Hi. My name is Ellen and I’m in my 50’s. I was a teacher for the last 33 years and have just retired. I’m one of nine children and then went on to teach in a school of more than 1000 pupils and 80 staff. As a result, I’ve always been surrounded by people and would be very much a fish out of the water with prolonged periods of isolation. I watched my mother as she got older crave the company of others, she would become dispirited even she didn’t have, what she saw as a decent cohort of visitors. I’ve also watched programmes on TV about loneliness and how depressing it can be.
I was flicking through Facebook one day when I saw that Grandpal was looking for Pals for elderly people in local nursing homes. Believing that I might have something to offer I applied.

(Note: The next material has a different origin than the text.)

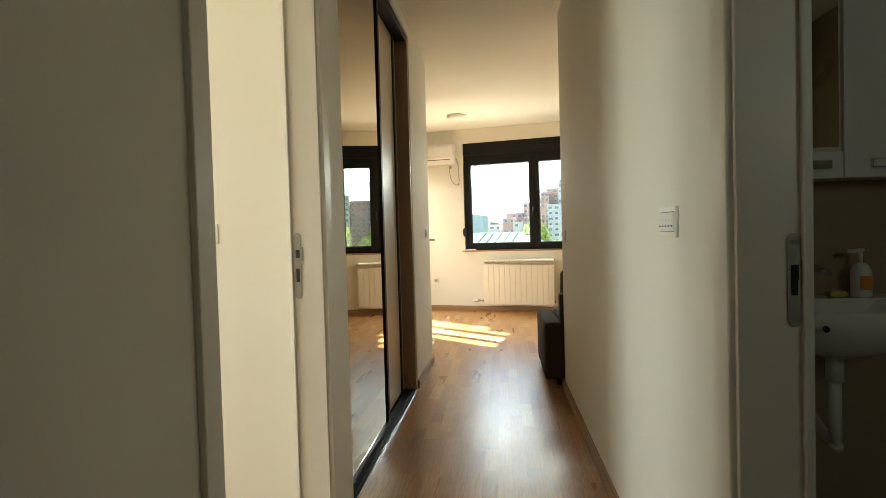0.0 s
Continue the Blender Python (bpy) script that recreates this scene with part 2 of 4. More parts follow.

I was struck by the fervour and passion of Grandpal’s young founders and their willingness to invest their time for others. They have been so supportive in making it possible for volunteers to match up with their Pals.
When I was told that I would be meeting my Pal for the first time, I did, what all my years of teaching trained me to do. I prepared material!
I went with nail polish, ladies magazines, my iPad and puzzles. That went out the window when I was told that my Pal was to be an 81-year-old blind man!
Now my resources would need a bit more imagination.
I met with Patrick for the first time and it was a challenge. I don’t know anybody else who’s blind and I struggled to keep the chat going. I can only imagine that he wasn’t hugely comfortable either. When I left I felt a bit despondent and could have very easily asked for a different pal.
On reflection, at home, I realized how much this lovely man needed me to step up to the plate. I stepped into his shoes. Six years in a nursing home. For long periods of the day, Patrick is in his room and although the care staff are very kind, his unique needs mean that he finds it harder to socialise with other residents. He is also probably nervous in a larger group setting as he cannot anticipate what some of the other residents might do.
I needed to become more imaginative in how we passed our time together!
I did a bit of research online for ideas but wasn’t inspired by what I saw. I had a bit of a Eureka moment when I was making Sunday dinner and went and cut some of the herb rosemary from the garden! On my next visit, I brought some herbs, namely, basil, rosemary, sage and thyme. Nice fragrant species!
I thought it would be good to stimulate Patricks senses of smell and touch, and also to work on his short-term memory.
I gave him each herb to feel and smell. I spoke to him about how they can be used in cooking and I gave him some word clues about each one. For example, rosemary is also a girl’s name, and I use it when cooking lamb.
After going through all the herbs, I asked Patrick if he could name the herb by its feel and smell. I was able to prompt him with the word clues. I think we both enjoyed this interaction and I was delighted when he said ‘parsley sage rosemary and thyme, that’s a song!’ We looked the song up on YouTube and listened to it together.
The exercise also prompted a discussion on our cooking skills and favourite meals.
I know that the staff have revisited the herbs with Patrick and that I will bring them into him again as I feel that it was a different experience for him. I came away more energized from my second visit and felt more positive about being Patricks’ Pal.